RydułtowyWiększość mieszkańców Rydułtów wybory do Parlamentu Europejskiego po prostu zbojkotowała, bo frekwencja wyniosła zaledwie 20,88 proc. Ale niektórzy chcieli zagłosować, jednak nie wiedzieli gdzie. Szli do lokalu, w którym głosowali od lat, a tam okazywało się, że muszą udać się do innego. Wszystko przez zmiany lokali wyborczych. - Wielu mieszkańców zgłosiło się do mnie z takim problemem. Nie wiedzieli, gdzie jest ich lokal. Nie byli doinformowani. Przede wszystkim osoby starsze - mówił na czerwcowej sesji radny Zbigniew Szurek.

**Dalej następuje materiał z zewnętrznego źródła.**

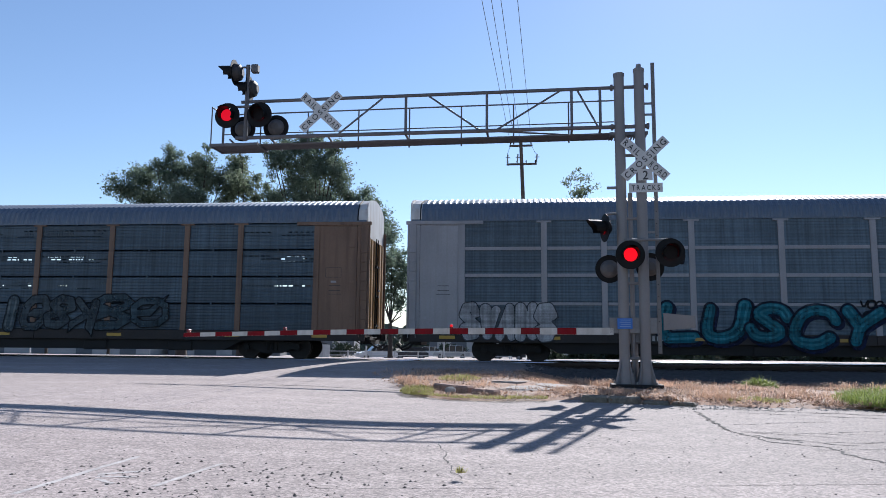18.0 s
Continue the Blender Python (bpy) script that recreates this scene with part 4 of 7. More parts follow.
def build_car(i, label, body, sheet, roof, style="ribbed", flare=0.0, solid=(), cap=None, sill=None, pale_band=None):
    car = empty("autorack_car")
    car.scale = (CAR_SCALE,) * 3
    tagged(car, label, "railcar", group="cars of the freight train")
    part("roof", shared("roof", roof_mesh), roof, car, "corrugated galvanised roof")
    part("eave", shared("eave", lambda: Shape().box(-HALF_L + 0.1, HALF_L - 0.1, -HALF - 0.015, -HALF + 0.06, SIDE_TOP, EAVE, 0.01).box(-HALF_L + 0.1, HALF_L - 0.1, HALF - 0.06, HALF + 0.015, SIDE_TOP, EAVE, 0.01).mesh("eave")), body if body is red_paint else roof, car)
    part("underframe", shared("underframe", underframe_mesh), underside, car, "grimy black underframe")
    part("side_sill", shared("sill", sill_mesh), sill or sill_grime, car)
    part("far_wall", shared("slotted", slotted_far_wall) if style == "louvre" else shared("far", far_wall_mesh), sheet, car)
    for sgn in (-1, 1):
        for nm, me in shared(("es", sgn), end_bits, sgn):
            part(nm, me, body, car)
        for hand in (-1, 1):
            # end doors take the sunlit copy of the body paint
            leaf = part("end_door", shared(("ed", sgn, hand), end_door_mesh, sgn, hand), {yellow: yellow_sunlit, red_paint: red_sunlit, yellow_worn: worn_sunlit}.get(body, body), car)
            part("lock_rod", shared(("lr", sgn, hand), lock_rod_mesh, sgn, hand), underside, leaf, "dark door lock rod")
        part("end_cap", shared(("ec", sgn), end_cap_mesh, sgn), cap or end_white, car, "pale end plate over the doors")
        hood = part("end_hood", shared(("eh", sgn), end_hood_mesh, sgn), red_sunlit if solid else cap or end_white, car, "pale hood over the car's end")
        part("hood_seam", shared(("hm", sgn), hood_seam_mesh, sgn), underside, hood, "dark seam")
        part("door_seam", shared(("ds", sgn), door_seam_mesh, sgn), underside, car, "dark upright gap beside the door leaf")
        for z in (1.5, 2.75, 4.05):
            part("hinge", shared(("hg", sgn), lambda: Shape().box(-0.09, 0.09, -HALF - 0.036, -HALF - 0.02, -0.045, 0.045, 0.006).mesh("hinge")), body, car, at=(sgn * 13.62, 0, z))
        part("ladder", shared(("ld", sgn), ladder_mesh, sgn), body, car)
        part("coupler", shared(("cp", sgn), coupler_mesh, sgn), underside, car, "black steel coupler")
        part("air_hose", shared(("hs", sgn), hose_mesh, sgn), underside, car)
        part("air_hose", shared(("hs2", sgn), side_hose_mesh, sgn), underside, car)
        part("coupling_lever", shared(("lv", sgn), lever_mesh, sgn), underside, car)
        truck = part("truck", shared("truck", truck_mesh), underside, car, "black steel bogie", at=(sgn * 10.6, 0, 0))
        for s in (-0.95, 0.95):
            ws = part("wheelset", shared("wheelset", wheelset_mesh), wheel_steel, truck, "steel wheels on an axle", at=pose(s, 0, 0.42))
            WHEELS.append((ws, s))
    for k in range(9):
        a, b = POSTS[k] + 0.05, POSTS[k + 1] - 0.05
        if k in solid:
            part("closed_panel", shared(("solid", k), lambda: Shape().box(a - 0.05, b + 0.05, -HALF - 0.015, -HALF + 0.04, SIDE_LOW, SIDE_TOP, 0.006).mesh("closed_panel")), body, car)
        elif style == "ribbed":
            part("side_sheet", shared(("rib", k, flare > 0, sheet is panel_silver), ribbed_sheet, a, b, BANDS, 0.12 if flare else 0.0, SIDE_TOP, SIDE_LOW, 0.15 if sheet is panel_silver else 0.105, 0.012 if sheet is panel_silver else 0.006), sheet, car)
            if pale_band:
                for n, (lo, hi) in enumerate(BANDS):
                    part("pale_band", shared(("band", k, n), lambda: Shape().box(a + 0.06, b - 0.06, -HALF - 0.001, -HALF + 0.02, lo + 0.04, hi - 0.04, 0.008).mesh("pale_band")), pale_band, car)
        else:
            for n in range(4):
                z0 = SIDE_LOW + n * (SIDE_TOP - SIDE_LOW) / 4
                z1 = SIDE_LOW + (n + 1) * (SIDE_TOP - SIDE_LOW) / 4
                ob = part("side_sheet", shared(("lou", k, n, flare > 0, style), louvre_sheet, a, b, z0, z1, 0.12 if flare else 0.0, style == "louvre" and n in HOLED_ROWS and k in HOLED_BAYS), sheet, car)
                if style == "perforated":
                    part("perforation", shared(("hole", k, n), hole_rows, a, b, z0, z1), black_letter, ob, "rows of small dark holes")
                if k < 9:
                    part("clip", shared(("clip", k, n), lambda: Shape().box((a + b) / 2 - 0.035, (a + b) / 2 + 0.035, -HALF - 0.01, -HALF + 0.03, z1 - 0.07, z1 + 0.05, 0.008).mesh("clip")), sheet, car)
    for k, x in enumerate(POSTS):
        part("post", shared(("post", flare), post_mesh, flare, 0.2), body, car, at=(x, 0, 0))
    rnd = random.Random(100 + i)
    for x in (-13.0, -9.0, -4.4, 0.2, 4.5, 9.1, 12.7):
        part("reflector", shared("reflector", lambda: Shape().box(-0.28, 0.28, -1.553, -1.546, -0.055, 0.055, 0.002).mesh("reflector")), reflector, car, "small yellow reflector", at=(x + rnd.uniform(-0.3, 0.3), 0, 0.83))
    # reporting marks on the sill: unreadable white bars on a dark patch
    x = -6.6 + rnd.uniform(-0.3, 0.3)
    marks = part("marks_patch", Shape().box(x - 0.06, x + 1.96, -1.549, -1.54, 0.72, 0.96, 0.001), black_letter, car, "dark patch with white reporting marks")
    for k in range(12):
        if k in (4, 5):
            continue
        hgt = rnd.uniform(0.13, 0.16)
        part("mark_bar", Shape().box(x + 0.03 + k * 0.157, x + 0.03 + k * 0.157 + rnd.uniform(0.07, 0.11), -1.5525, -1.5495, 0.765, 0.765 + hgt), stencil, marks)
    # stencilled data on the end panels
    for sx in (-13.2, 12.75):
        ob = part("data_stencil", Shape().box(sx, sx + 0.5, -1.5405, -1.5385, 2.32, 2.335), black_letter, car)
        for q in (2.62, 2.45):
            part("stencil_bar", Shape().box(sx + 0.04, sx + 0.46, -1.5405, -1.5385, q, q + 0.018), black_letter, ob)
    box = part("data_panel", Shape().box(12.66, 13.24, -1.5415, -1.5385, 2.93, 2.945).box(12.66, 13.24, -1.5415, -1.5385, 3.27, 3.285).box(12.66, 12.675, -1.5415, -1.5385, 2.945, 3.27).box(13.225, 13.24, -1.5415, -1.5385, 2.945, 3.27), black_letter, car, "thin dark outline of a data panel")
    part("label_plate", Shape().box(12.86, 13.06, -1.5425, -1.5385, 2.74, 2.81), stencil, box, "small white label")
    if i in (3, 10):
        wheel = Shape()
        ring = [(12.9 + 0.21 * math.cos(a * math.pi / 8), -1.60, 1.62 + 0.21 * math.sin(a * math.pi / 8)) for a in range(17)]
        wheel.tube(ring, 0.022, 6)
        for a in range(3):
            c, q = 0.2 * math.cos(a * math.pi / 3), 0.2 * math.sin(a * math.pi / 3)
            wheel.rod((12.9 - c, -1.60, 1.62 - q), (12.9 + c, -1.60, 1.62 + q), 0.014, n=6)
        wheel.rod((12.9, -1.62, 1.62), (12.9, -1.52, 1.62), 0.05, n=10)
        part("brake_wheel", wheel, underside, car, "dark hand brake wheel")
    CARS.append((i, car))
    return car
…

Wtórował mu radny Zbigniew Majewski.
Urzędnicy przyznają, że ich spostrzeżenia są identyczne. Ale podkreślają, że informacje o zmianach lokali wyborczych były publikowane w miejskich gazetach, umieszczone na stronie internetowej miasta i wywieszone w miejskich gablotach. Jednak bogatsi o doświadczenia z wyborów do PE przed kolejnymi wyborami planują zakrojoną na szerszą skalę akcję informacyjną.
- Najwięcej problemów było na osiedlach. W związku z tym na klatkach schodowych umieścimy informacje, gdzie mieszkańcy powinni głosować - zapowiada burmistrz Kornelia Newy. To nie wszystko. W rejonach, gdzie doszło do zmiany lokali wyborczych, mieszkańcy dostaną do skrzynek broszurkę wyjaśniającą. - Zwrócimy się też do księży, by podczas mszy przypomnieli o konieczności sprawdzenia w miejskich gablotach lokalizacji swojego lokalu wyborczego. Myślę, że te działania powinny rozwiązać problem - puentuje burmistrz Newy.